1. PREHEAT oven to 400°. Prepare stuffing mix as directed on package; set aside
2. MIX chicken and broccoli in 13x9" baking dish. Stir in soup, milk and cheese; top with the prpared stuffing.
3. BAKE 30 minutes or untl heated through

Makes 6 servings.

***Haven't tried this one yet but am looking forward to to trying it soon.

Bruschetta Chicken Bake

1 can (14 ½ oz can) diced tomatoes, undrained
2 cups Stove Top Stuffing Mix for chicken
½ cup Hot water
2 cloves garlic, minced
(I guestimated with garlic powder)
1 ½ lb boneless, skinless chicken breasts, cut into bite-sized pieces
1 tsp dried basil leaves
1 cup Shredded Mozzarella Chesse
(Calls for Kraft Shredded Low-Moisture Part Skim but I just used what I had on hand)

 1. PREHEAT oven to 400°. Place tomatoes with their liquid in medium bowl.

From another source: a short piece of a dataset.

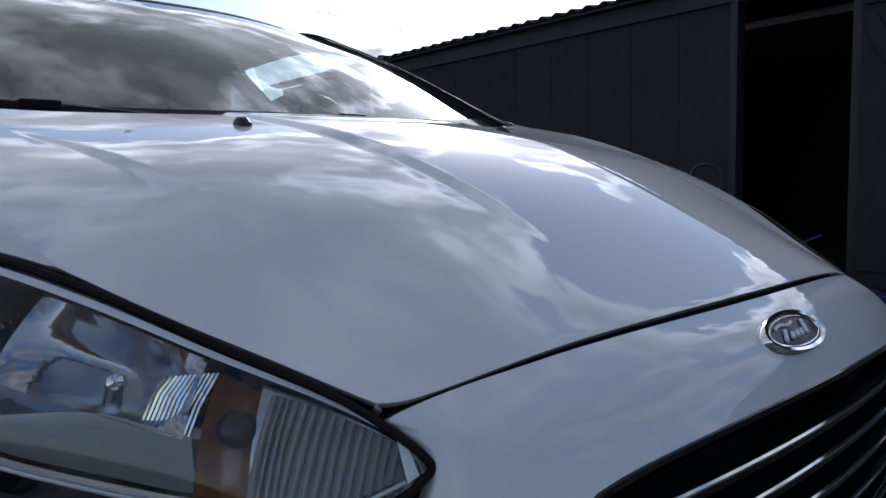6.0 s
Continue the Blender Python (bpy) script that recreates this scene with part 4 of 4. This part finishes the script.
# ---- windscreen, cowl, pillars, roof
WC = [(0, 0.86, 0.983), (0, 1.22, 1.165), (0, 1.55, 1.318), (0, 1.79, 1.410)]
WM = [(0.36, 0.905, 0.983), (0.35, 1.255, 1.165), (0.335, 1.575, 1.312), (0.315, 1.815, 1.405)]
WE = [(0.657, 1.057, 1.014), (0.638, 1.347, 1.165), (0.604, 1.622, 1.292), (0.552, 1.86, 1.383)]


def wide(guides, nv, nu):
    G = [spline(g, nv) for g in guides]
    return np.array([spline([(-q[i][0], q[i][1], q[i][2]) for q in G[:0:-1]] + [tuple(q[i]) for q in G], nu) for i in range(nv)])


WS = wide([WC, WM, WE], 28, 41)
bm = bmesh.new()
sheet(bm, WS)
windscreen = part("windscreen", bm, GLASS, car, "curved windscreen reflecting clouds")
windscreen.visible_shadow = False
# black painted border of the glass
bm = bmesh.new()
off = np.array((0, -0.0006, 0.0012))
sheet(bm, np.array([WS[i] + off for i in range(26, 28)]))
part("glass_border", bm, RUBBER, windscreen)
bm = bmesh.new()
sheet(bm, np.array([WS[0] + off, WS[1] + off, WS[2] + off, WS[2] * 0.5 + WS[3] * 0.5 + off]))
part("lower_glass_border", bm, RUBBER, windscreen)
# cowl below the glass
rear_edge = BONNET[-1]
bm = bmesh.new()
n = rear_edge.shape[0]
low = spline([tuple(q) for q in WS[2]], n)
sheet(bm, [rear_edge + (0, -0.012, -0.014), rear_edge + (0, 0.02, -0.022), rear_edge * 0.5 + low * 0.5 + (0, 0, -0.022), low + (0, 0, -0.003)])
part("cowl", bm, RUBBER, car, "black plastic cowl under the windscreen")

ROOF_C = [(0, 1.79, 1.412), (0, 1.953, 1.447), (0, 2.25, 1.474), (0, 2.7, 1.470), (0, 3.2, 1.425), (0, 3.62, 1.350)]
ROOF_M = [(0.315, 1.815, 1.407), (0.34, 1.97, 1.437), (0.36, 2.25, 1.462), (0.36, 2.7, 1.457), (0.34, 3.2, 1.413), (0.32, 3.60, 1.34)]
ROOF_E = [(0.552, 1.86, 1.385), (0.568, 2.0, 1.403), (0.575, 2.25, 1.415), (0.57, 2.7, 1.408), (0.545, 3.2, 1.365), (0.50, 3.55, 1.30)]
bm = bmesh.new()
sheet(bm, wide([ROOF_C, ROOF_M, ROOF_E], 40, 31))
thicken(part("roof", bm, PAINT, car), 0.003)
bm = bmesh.new()
sheet(bm, wide([ROOF_C, ROOF_M, ROOF_E], 20, 15) - (0, 0, 0.03))
part("headliner", bm, LINER, car)

# antenna
bm = bmesh.new()
tube(bm, spline([(0, 1.93, 1.444), (0, 1.96, 1.460), (0, 1.985, 1.483), (0, 2.01, 1.525)], 12), np.linspace(0.022, 0.007, 12), 10)
antenna = part("antenna", bm, TRIM, car, "thin black roof antenna")
bm = bmesh.new()
tube(bm, [(0, 2.01, 1.525), (0, 2.075, 1.58), (0, 2.27, 1.745)], [0.0035, 0.0022, 0.0015], 6)
part("rod", bm, TRIM, antenna)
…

Add stuffing mix, ½ cup hot water and the garlic, stir until stuffing mix is moistened. Set aside.
2. PLACE chicken in 13x9" baking dish; sprinkel with basil and cheese. Top witht he prepared stuffing.
3. BAKE 30 minutes or until chicken is cooked through.

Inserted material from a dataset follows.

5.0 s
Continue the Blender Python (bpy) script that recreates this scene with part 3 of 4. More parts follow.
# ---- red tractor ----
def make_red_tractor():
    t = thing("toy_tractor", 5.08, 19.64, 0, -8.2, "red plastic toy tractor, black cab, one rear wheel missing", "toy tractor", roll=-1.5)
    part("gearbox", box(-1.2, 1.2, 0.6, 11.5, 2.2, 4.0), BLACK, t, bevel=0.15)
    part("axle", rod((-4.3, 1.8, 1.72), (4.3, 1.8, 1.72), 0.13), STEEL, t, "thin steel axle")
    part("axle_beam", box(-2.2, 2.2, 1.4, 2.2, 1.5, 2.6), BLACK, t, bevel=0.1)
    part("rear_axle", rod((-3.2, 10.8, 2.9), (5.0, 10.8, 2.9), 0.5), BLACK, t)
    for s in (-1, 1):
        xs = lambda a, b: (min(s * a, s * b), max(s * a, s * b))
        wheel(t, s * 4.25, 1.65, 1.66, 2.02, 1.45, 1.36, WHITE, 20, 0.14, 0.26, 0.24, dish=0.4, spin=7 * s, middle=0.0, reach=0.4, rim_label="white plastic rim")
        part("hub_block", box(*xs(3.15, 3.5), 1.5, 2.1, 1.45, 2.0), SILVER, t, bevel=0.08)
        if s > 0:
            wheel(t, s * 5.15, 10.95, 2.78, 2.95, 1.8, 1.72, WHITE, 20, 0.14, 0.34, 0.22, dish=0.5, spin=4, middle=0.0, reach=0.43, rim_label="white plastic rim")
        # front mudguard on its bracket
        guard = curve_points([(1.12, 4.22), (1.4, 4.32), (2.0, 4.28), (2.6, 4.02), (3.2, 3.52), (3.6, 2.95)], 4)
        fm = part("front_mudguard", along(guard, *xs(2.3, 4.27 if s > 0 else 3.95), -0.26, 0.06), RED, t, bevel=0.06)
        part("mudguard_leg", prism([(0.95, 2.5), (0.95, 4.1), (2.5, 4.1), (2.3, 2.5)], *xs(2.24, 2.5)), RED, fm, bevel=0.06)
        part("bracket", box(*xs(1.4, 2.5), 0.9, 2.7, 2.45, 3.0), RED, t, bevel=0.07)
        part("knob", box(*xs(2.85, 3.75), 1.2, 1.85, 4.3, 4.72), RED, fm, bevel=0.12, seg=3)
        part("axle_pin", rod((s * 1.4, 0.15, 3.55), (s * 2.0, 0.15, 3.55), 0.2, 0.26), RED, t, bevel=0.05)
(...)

***I found this on the Stove Top canister and we tried it the other night. It's SUPER easy and really tasty. The leftovers weren't bad either.

Sunday, November 28, 2010

Wassail

Simmer together (do not boil) for 10-15 minutes
  • 6 cups water
  • 1½ cups sugar
  • 2 cinnamon sticks
  • 6 whole cloves
  • lemon zest
Add:
  • 4 cups orange juice
  • ½ gallon apple juice (8 cups)
Warm and serve!

***This was submitted to a ward recipe book by Sarah Haslam of the Parley's Ward. (She's knows Kristy & Jason Glass as well as Chris &Stephanie (Wright) Nelson.) I've made it the last couple winters now and it's super yummy. The lemon zest is optional and I just usually add whatever seems right at the time.

Deviled Eggs

6 hard-cooked eggs
2 Tbl mayonnaise
1 tsp sugar
1 tsp white vinegar
1 tsp pepared mustard
½ tsp salt
Paprika

Slice eggs in half lengthwise; remove yolks and set whites aside. In a small bowl, mash yolks with a fork. Add the mayonnaise, sugar, vinegar, mustard, and salt; mix well. Stuff or pipe egg whites. Sprinkle with paprika. Refrigerate until serving.

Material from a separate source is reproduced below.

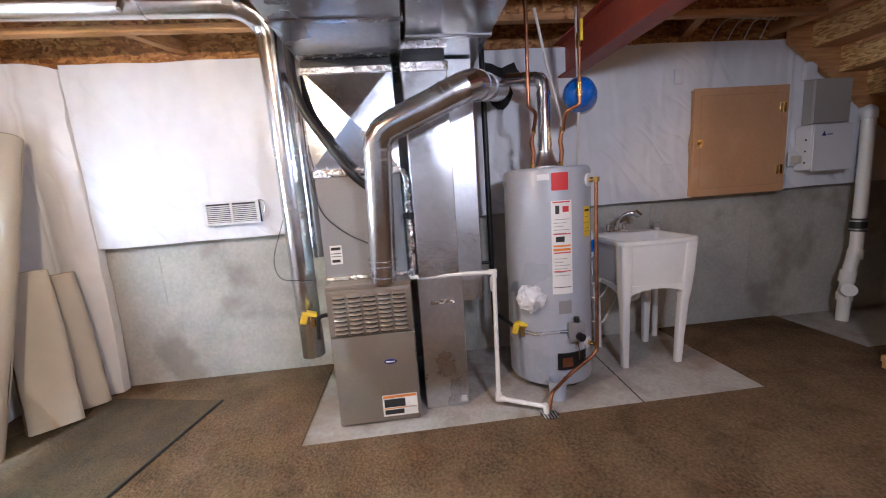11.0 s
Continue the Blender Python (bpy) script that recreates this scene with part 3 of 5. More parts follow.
def blocking(a, b, z0=JOIST_Z, z1=JOIST_Z + 0.08, t=0.02):
    """A short wooden block nailed between two joists."""
    a, b = Vector((*a, 0)), Vector((*b, 0))
    d = (b - a)
    m = Matrix.Translation((a + b) / 2 + Vector((0, 0, (z0 + z1) / 2))) @ Matrix.Rotation(math.atan2(d.y, d.x), 4, "Z")
    ob = part("joist_block", boxed((-d.length / 2, -t, -(z1 - z0) / 2), (d.length / 2, t, (z1 - z0) / 2), 0.003, m), LUMBER_X, None,
              "short pine block nailed between two floor joists")
    return tagged(ob, category="blocking", group="joist blocks")


blocking((3.283, -3.62), (3.827, -3.62), JOIST_Z + 0.001, JOIST_Z + 0.04, 0.045)
blocking((0.84, -4.05), (1.38, -3.98), 2.40, 2.49)
blocking((0.23, -2.62), (0.79, -2.5), 2.42, 2.51)
blocking((0.84, -3.1), (1.38, -3.0), 2.42, 2.50)
blocking((6.33, -1.2), (6.70, -1.36), 2.40, 2.48, 0.03)
blocking((6.33, -4.95), (6.70, -5.1), 2.40, 2.48, 0.035)

# ---- beam and post ----
beam = thing("steel_beam", (1.0, -4.29, 2.12), "dark red primed steel I-beam under the joists", "beam")
beam_m = Matrix.Translation((3.87, -4.19, 0)) @ Matrix.Rotation(math.atan2(0.2, 5.7), 4, "Z")
part("bottom_flange", boxed((-2.99, -0.07, 2.12), (2.82, 0.07, 2.132), 0.002, beam_m), RED_BEAM, beam)
part("top_flange", boxed((-2.99, -0.07, 2.371), (2.82, 0.07, 2.383), 0.002, beam_m), RED_BEAM, beam)
part("web", boxed((-2.99, -0.005, 2.132), (2.82, 0.005, 2.371), 0, beam_m), RED_BEAM, beam)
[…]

***I found this on the internet and they were very delicious so I thought I'd share the recipe and save the info here.

Wednesday, November 17, 2010

Green Bean Casserole

2 pkgs (9-oz ea) frozen cut green beans, thawed and drained

OR
2 cans (16-oz ea) cut green beans, drained
¼ cup milk
1 can (10-3/4 oz) condensed cream of mushroom soup
¼ tsp ground black pepper
1 can (2.8-oz) French Fried onions

In a medium bowl combine beans, milk, soup, pepper and ½ can French fried onions; pour into a 1½ quart baking dish. Bake uncovered at 350°F for 30 minutes or until heated through. Top with remaining onions, bake uncovered 5 minutes or until onions are golden brown.

Makes 6 servings

Tuesday, November 16, 2010

Our Traditional Jell-o

1 small pkg orange, cherry, and lime gelatin 3 C boiling water
1 ½ C cold water
(Eliminate ½ cup water from each package of gelatin)

1 small pkg lemon gelatin
1 C boiling water
½ C COLD water
4 C Cool Whip

Prepare the orange, cherry and lime gelatin separately using 1 C boiling and ½ C cold water for each flavor. Pour into three 8-inch square pans. Chill until firm-at least 3 hours or overnight. Cut into ½ inch cubes.

Dissolve lemon gelatin in 1 C boiling water; stir in ½ C COLD water. Chill until it starts to thicken.

Blend the Cool Whip and the slightly thickened lemon gelatin. Fold in the cubes. Spoon into spring-form or 9 X 13 pan. Chill at least 5 hours or overnight.



Feel free to change the colors of the gelatin to suit the Holiday you are celebrating; including the gelatin you are adding to the Cool Whip. Food coloring to the Cool Whip will add to the celebration as well. (For example, use dark gelatin colors, add food coloring to make the Cool Whip look grey, and add gummy worms for Halloween or use all red and green colored gelatins for Christmas.)


****Mom emailed this to me so I can share it with my ward. I thought I'd post it here so I don't have to keep calling everyone whenever I'm at the store for the ingredients and can't remember if it's large or small packages.